↓↓↓

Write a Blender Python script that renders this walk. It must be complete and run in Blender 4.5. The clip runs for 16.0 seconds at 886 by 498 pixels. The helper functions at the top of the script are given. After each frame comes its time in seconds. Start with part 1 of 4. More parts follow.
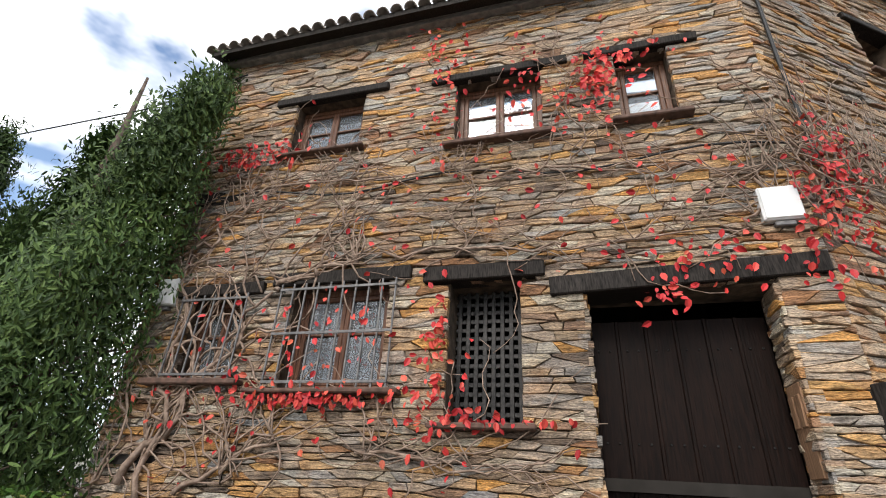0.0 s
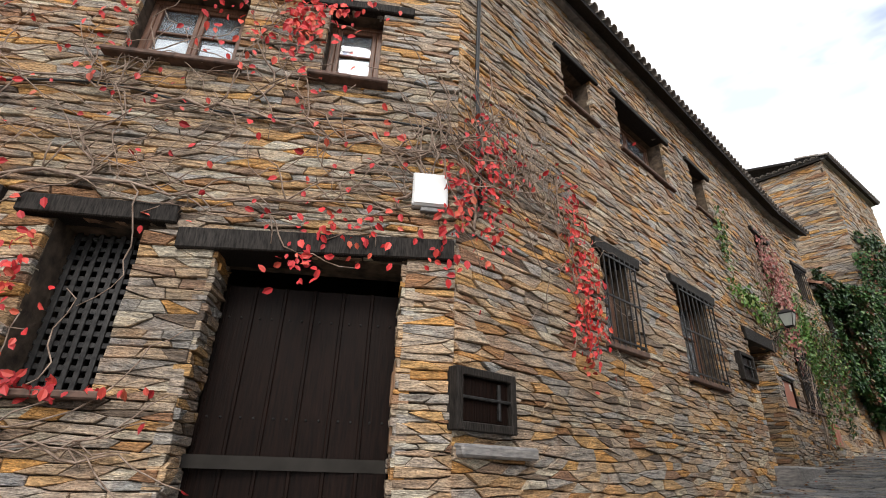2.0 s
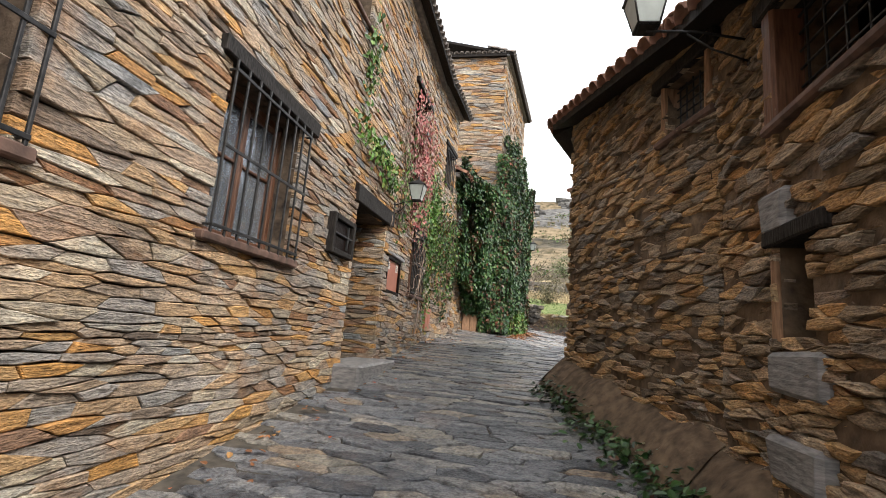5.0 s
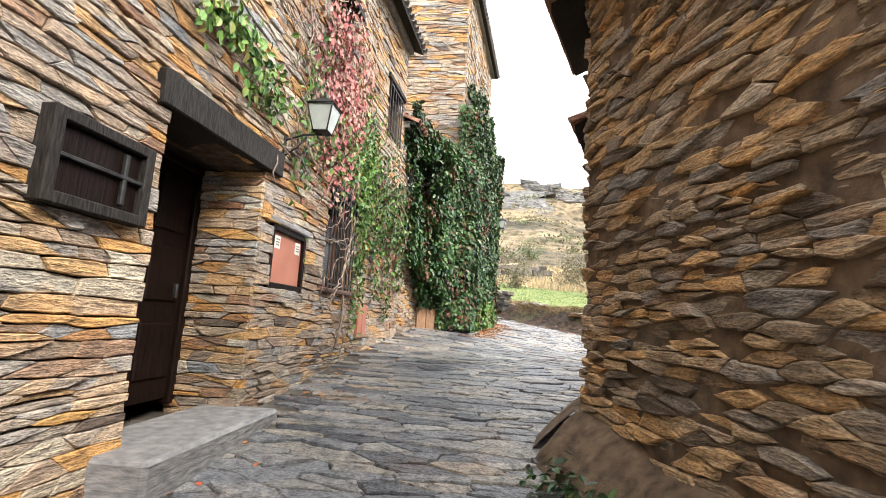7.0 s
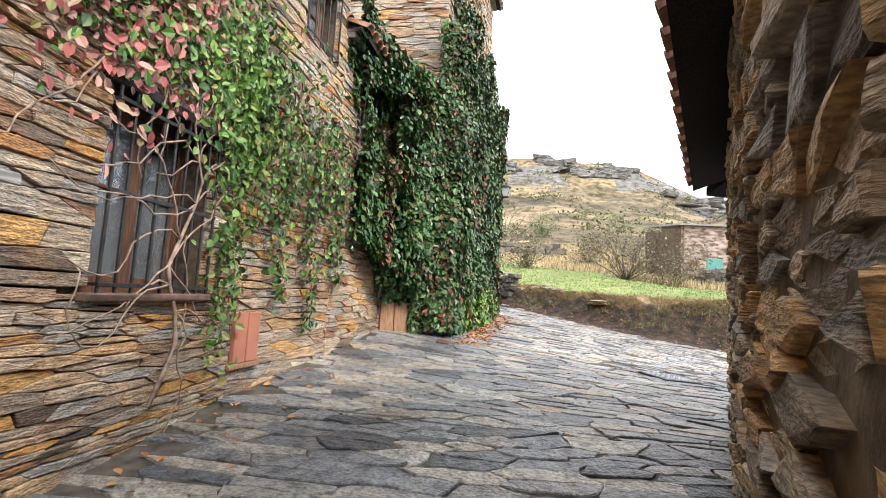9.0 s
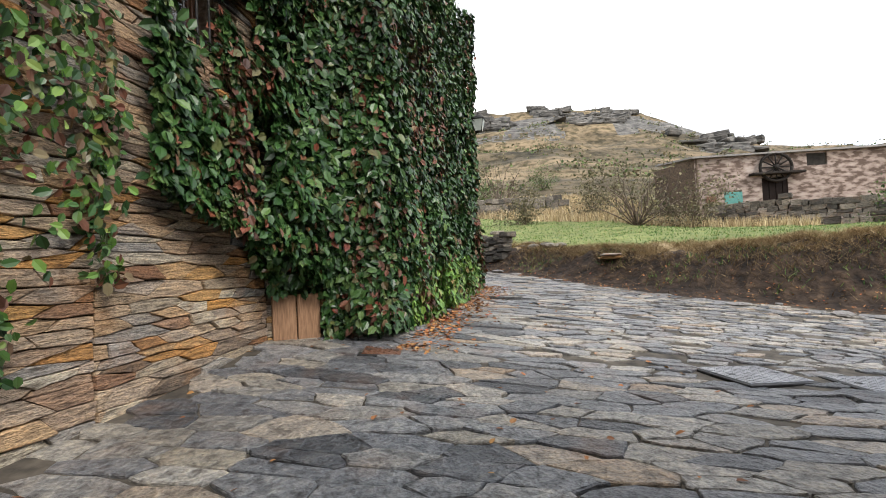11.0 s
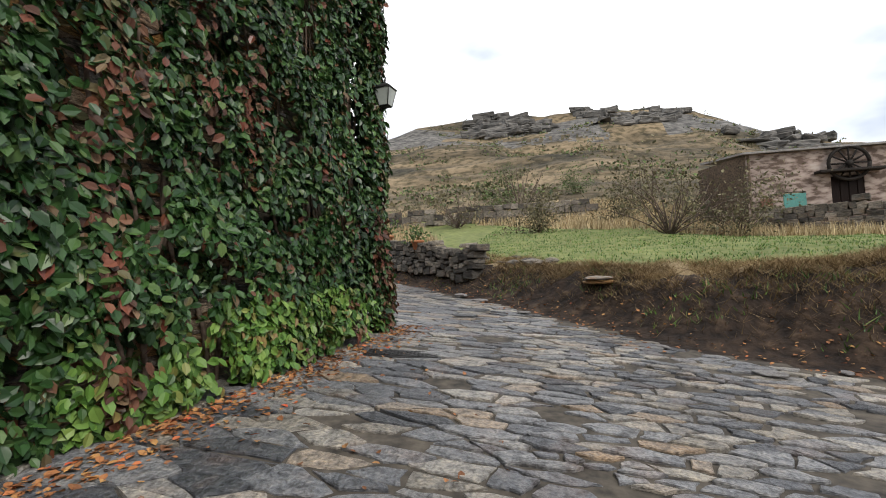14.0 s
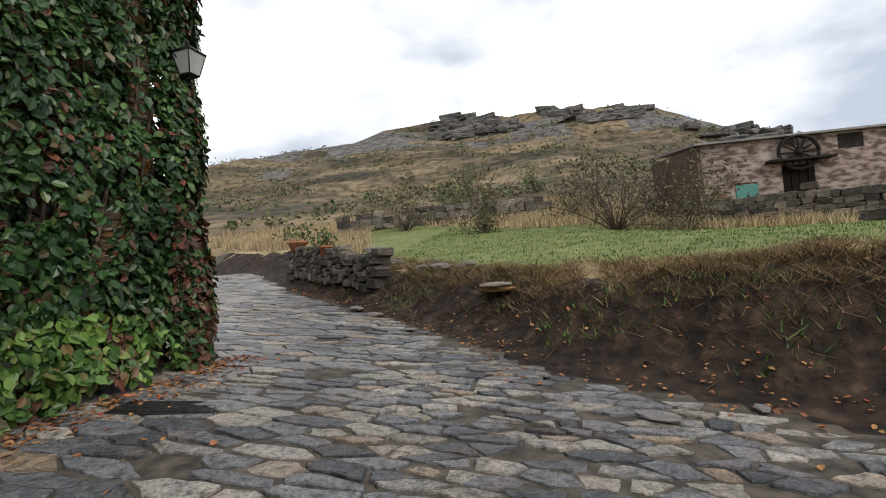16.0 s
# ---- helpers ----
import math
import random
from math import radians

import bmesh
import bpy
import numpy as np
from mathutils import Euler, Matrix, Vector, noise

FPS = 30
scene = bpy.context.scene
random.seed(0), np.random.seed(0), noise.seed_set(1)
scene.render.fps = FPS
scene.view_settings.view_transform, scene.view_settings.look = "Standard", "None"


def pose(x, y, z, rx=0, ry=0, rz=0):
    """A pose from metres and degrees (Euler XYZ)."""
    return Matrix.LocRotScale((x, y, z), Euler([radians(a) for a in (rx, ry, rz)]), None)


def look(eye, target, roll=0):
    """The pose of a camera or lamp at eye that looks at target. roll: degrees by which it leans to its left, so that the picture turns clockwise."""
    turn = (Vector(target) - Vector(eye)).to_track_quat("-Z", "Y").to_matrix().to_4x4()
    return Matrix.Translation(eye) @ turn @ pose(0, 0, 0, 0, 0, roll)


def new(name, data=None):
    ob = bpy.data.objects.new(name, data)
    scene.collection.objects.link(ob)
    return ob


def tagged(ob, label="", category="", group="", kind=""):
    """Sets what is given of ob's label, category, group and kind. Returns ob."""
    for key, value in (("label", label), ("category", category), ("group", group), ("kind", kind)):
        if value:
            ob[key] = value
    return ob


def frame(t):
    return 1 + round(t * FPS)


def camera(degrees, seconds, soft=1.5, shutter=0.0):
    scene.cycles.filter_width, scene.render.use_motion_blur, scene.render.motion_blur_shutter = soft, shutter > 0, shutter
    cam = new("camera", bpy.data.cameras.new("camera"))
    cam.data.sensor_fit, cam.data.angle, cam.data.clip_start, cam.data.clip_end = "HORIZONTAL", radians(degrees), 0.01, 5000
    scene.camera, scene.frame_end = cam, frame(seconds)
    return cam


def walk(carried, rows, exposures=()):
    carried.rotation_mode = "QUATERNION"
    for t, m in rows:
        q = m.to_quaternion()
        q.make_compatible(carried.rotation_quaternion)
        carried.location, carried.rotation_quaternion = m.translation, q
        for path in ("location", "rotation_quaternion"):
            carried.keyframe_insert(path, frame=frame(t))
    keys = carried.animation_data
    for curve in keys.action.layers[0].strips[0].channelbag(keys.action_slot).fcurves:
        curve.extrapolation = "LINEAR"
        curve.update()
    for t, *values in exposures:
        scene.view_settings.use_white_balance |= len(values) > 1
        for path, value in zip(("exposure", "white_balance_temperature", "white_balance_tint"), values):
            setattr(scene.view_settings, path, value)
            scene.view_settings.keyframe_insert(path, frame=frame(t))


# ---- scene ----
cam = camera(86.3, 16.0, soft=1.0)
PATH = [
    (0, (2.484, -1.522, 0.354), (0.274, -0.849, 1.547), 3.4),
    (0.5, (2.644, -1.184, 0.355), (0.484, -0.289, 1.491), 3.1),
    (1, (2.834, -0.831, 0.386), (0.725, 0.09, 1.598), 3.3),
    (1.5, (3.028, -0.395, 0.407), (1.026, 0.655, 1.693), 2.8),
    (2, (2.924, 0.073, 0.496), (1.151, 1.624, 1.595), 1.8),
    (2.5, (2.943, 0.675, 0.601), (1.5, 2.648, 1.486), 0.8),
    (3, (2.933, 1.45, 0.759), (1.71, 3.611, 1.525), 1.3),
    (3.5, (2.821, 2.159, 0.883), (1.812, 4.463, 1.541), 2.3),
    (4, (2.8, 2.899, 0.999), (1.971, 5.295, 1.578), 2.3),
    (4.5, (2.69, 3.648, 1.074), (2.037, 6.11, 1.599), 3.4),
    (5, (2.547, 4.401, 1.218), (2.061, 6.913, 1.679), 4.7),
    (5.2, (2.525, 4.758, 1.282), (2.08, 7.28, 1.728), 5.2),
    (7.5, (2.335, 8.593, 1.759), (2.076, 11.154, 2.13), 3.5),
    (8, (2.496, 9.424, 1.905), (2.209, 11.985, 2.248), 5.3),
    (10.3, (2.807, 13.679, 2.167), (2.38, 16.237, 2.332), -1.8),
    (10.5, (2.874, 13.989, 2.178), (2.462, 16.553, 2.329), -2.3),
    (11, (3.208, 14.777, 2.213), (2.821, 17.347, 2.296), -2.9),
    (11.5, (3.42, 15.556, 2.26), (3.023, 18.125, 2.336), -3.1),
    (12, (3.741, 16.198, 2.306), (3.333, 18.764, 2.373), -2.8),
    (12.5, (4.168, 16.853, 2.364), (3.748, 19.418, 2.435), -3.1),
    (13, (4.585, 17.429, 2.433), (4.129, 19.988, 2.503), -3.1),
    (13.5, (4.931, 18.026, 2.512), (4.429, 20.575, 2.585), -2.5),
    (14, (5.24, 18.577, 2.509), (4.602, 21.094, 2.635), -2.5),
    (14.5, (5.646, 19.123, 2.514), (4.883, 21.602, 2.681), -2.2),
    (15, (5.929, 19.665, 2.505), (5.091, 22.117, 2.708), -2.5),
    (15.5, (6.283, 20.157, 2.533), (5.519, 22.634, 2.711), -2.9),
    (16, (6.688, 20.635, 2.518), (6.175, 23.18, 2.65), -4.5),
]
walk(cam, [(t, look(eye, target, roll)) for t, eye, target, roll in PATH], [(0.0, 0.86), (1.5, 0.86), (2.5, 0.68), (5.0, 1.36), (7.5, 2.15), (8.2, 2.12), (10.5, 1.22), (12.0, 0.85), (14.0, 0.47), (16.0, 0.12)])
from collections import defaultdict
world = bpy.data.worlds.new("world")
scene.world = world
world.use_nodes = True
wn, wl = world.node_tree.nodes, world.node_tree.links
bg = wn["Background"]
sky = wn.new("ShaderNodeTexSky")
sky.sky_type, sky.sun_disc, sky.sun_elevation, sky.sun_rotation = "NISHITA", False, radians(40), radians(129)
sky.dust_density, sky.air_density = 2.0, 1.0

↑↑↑

* WRITTEN INSTRUCTION
All of the material above needs to be restated exactly, with no pictures.

* TASK RESULT
Write a Blender Python script that renders this walk. It must be complete and run in Blender 4.5. The clip runs for 16.0 seconds at 886 by 498 pixels. The helper functions at the top of the script are given. After each frame comes its time in seconds. Start with part 1 of 4. More parts follow.
0.0 s
2.0 s
5.0 s
7.0 s
9.0 s
11.0 s
14.0 s
16.0 s
# ---- helpers ----
import math
import random
from math import radians

import bmesh
import bpy
import numpy as np
from mathutils import Euler, Matrix, Vector, noise

FPS = 30
scene = bpy.context.scene
random.seed(0), np.random.seed(0), noise.seed_set(1)
scene.render.fps = FPS
scene.view_settings.view_transform, scene.view_settings.look = "Standard", "None"


def pose(x, y, z, rx=0, ry=0, rz=0):
    """A pose from metres and degrees (Euler XYZ)."""
    return Matrix.LocRotScale((x, y, z), Euler([radians(a) for a in (rx, ry, rz)]), None)


def look(eye, target, roll=0):
    """The pose of a camera or lamp at eye that looks at target. roll: degrees by which it leans to its left, so that the picture turns clockwise."""
    turn = (Vector(target) - Vector(eye)).to_track_quat("-Z", "Y").to_matrix().to_4x4()
    return Matrix.Translation(eye) @ turn @ pose(0, 0, 0, 0, 0, roll)


def new(name, data=None):
    ob = bpy.data.objects.new(name, data)
    scene.collection.objects.link(ob)
    return ob


def tagged(ob, label="", category="", group="", kind=""):
    """Sets what is given of ob's label, category, group and kind. Returns ob."""
    for key, value in (("label", label), ("category", category), ("group", group), ("kind", kind)):
        if value:
            ob[key] = value
    return ob


def frame(t):
    return 1 + round(t * FPS)


def camera(degrees, seconds, soft=1.5, shutter=0.0):
    scene.cycles.filter_width, scene.render.use_motion_blur, scene.render.motion_blur_shutter = soft, shutter > 0, shutter
    cam = new("camera", bpy.data.cameras.new("camera"))
    cam.data.sensor_fit, cam.data.angle, cam.data.clip_start, cam.data.clip_end = "HORIZONTAL", radians(degrees), 0.01, 5000
    scene.camera, scene.frame_end = cam, frame(seconds)
    return cam


def walk(carried, rows, exposures=()):
    carried.rotation_mode = "QUATERNION"
    for t, m in rows:
        q = m.to_quaternion()
        q.make_compatible(carried.rotation_quaternion)
        carried.location, carried.rotation_quaternion = m.translation, q
        for path in ("location", "rotation_quaternion"):
            carried.keyframe_insert(path, frame=frame(t))
    keys = carried.animation_data
    for curve in keys.action.layers[0].strips[0].channelbag(keys.action_slot).fcurves:
        curve.extrapolation = "LINEAR"
        curve.update()
    for t, *values in exposures:
        scene.view_settings.use_white_balance |= len(values) > 1
        for path, value in zip(("exposure", "white_balance_temperature", "white_balance_tint"), values):
            setattr(scene.view_settings, path, value)
            scene.view_settings.keyframe_insert(path, frame=frame(t))


# ---- scene ----
cam = camera(86.3, 16.0, soft=1.0)
PATH = [
    (0, (2.484, -1.522, 0.354), (0.274, -0.849, 1.547), 3.4),
    (0.5, (2.644, -1.184, 0.355), (0.484, -0.289, 1.491), 3.1),
    (1, (2.834, -0.831, 0.386), (0.725, 0.09, 1.598), 3.3),
    (1.5, (3.028, -0.395, 0.407), (1.026, 0.655, 1.693), 2.8),
    (2, (2.924, 0.073, 0.496), (1.151, 1.624, 1.595), 1.8),
    (2.5, (2.943, 0.675, 0.601), (1.5, 2.648, 1.486), 0.8),
    (3, (2.933, 1.45, 0.759), (1.71, 3.611, 1.525), 1.3),
    (3.5, (2.821, 2.159, 0.883), (1.812, 4.463, 1.541), 2.3),
    (4, (2.8, 2.899, 0.999), (1.971, 5.295, 1.578), 2.3),
    (4.5, (2.69, 3.648, 1.074), (2.037, 6.11, 1.599), 3.4),
    (5, (2.547, 4.401, 1.218), (2.061, 6.913, 1.679), 4.7),
    (5.2, (2.525, 4.758, 1.282), (2.08, 7.28, 1.728), 5.2),
    (7.5, (2.335, 8.593, 1.759), (2.076, 11.154, 2.13), 3.5),
    (8, (2.496, 9.424, 1.905), (2.209, 11.985, 2.248), 5.3),
    (10.3, (2.807, 13.679, 2.167), (2.38, 16.237, 2.332), -1.8),
    (10.5, (2.874, 13.989, 2.178), (2.462, 16.553, 2.329), -2.3),
    (11, (3.208, 14.777, 2.213), (2.821, 17.347, 2.296), -2.9),
    (11.5, (3.42, 15.556, 2.26), (3.023, 18.125, 2.336), -3.1),
    (12, (3.741, 16.198, 2.306), (3.333, 18.764, 2.373), -2.8),
    (12.5, (4.168, 16.853, 2.364), (3.748, 19.418, 2.435), -3.1),
    (13, (4.585, 17.429, 2.433), (4.129, 19.988, 2.503), -3.1),
    (13.5, (4.931, 18.026, 2.512), (4.429, 20.575, 2.585), -2.5),
    (14, (5.24, 18.577, 2.509), (4.602, 21.094, 2.635), -2.5),
    (14.5, (5.646, 19.123, 2.514), (4.883, 21.602, 2.681), -2.2),
    (15, (5.929, 19.665, 2.505), (5.091, 22.117, 2.708), -2.5),
    (15.5, (6.283, 20.157, 2.533), (5.519, 22.634, 2.711), -2.9),
    (16, (6.688, 20.635, 2.518), (6.175, 23.18, 2.65), -4.5),
]
walk(cam, [(t, look(eye, target, roll)) for t, eye, target, roll in PATH], [(0.0, 0.86), (1.5, 0.86), (2.5, 0.68), (5.0, 1.36), (7.5, 2.15), (8.2, 2.12), (10.5, 1.22), (12.0, 0.85), (14.0, 0.47), (16.0, 0.12)])
from collections import defaultdict
world = bpy.data.worlds.new("world")
scene.world = world
world.use_nodes = True
wn, wl = world.node_tree.nodes, world.node_tree.links
bg = wn["Background"]
sky = wn.new("ShaderNodeTexSky")
sky.sky_type, sky.sun_disc, sky.sun_elevation, sky.sun_rotation = "NISHITA", False, radians(40), radians(129)
sky.dust_density, sky.air_density = 2.0, 1.0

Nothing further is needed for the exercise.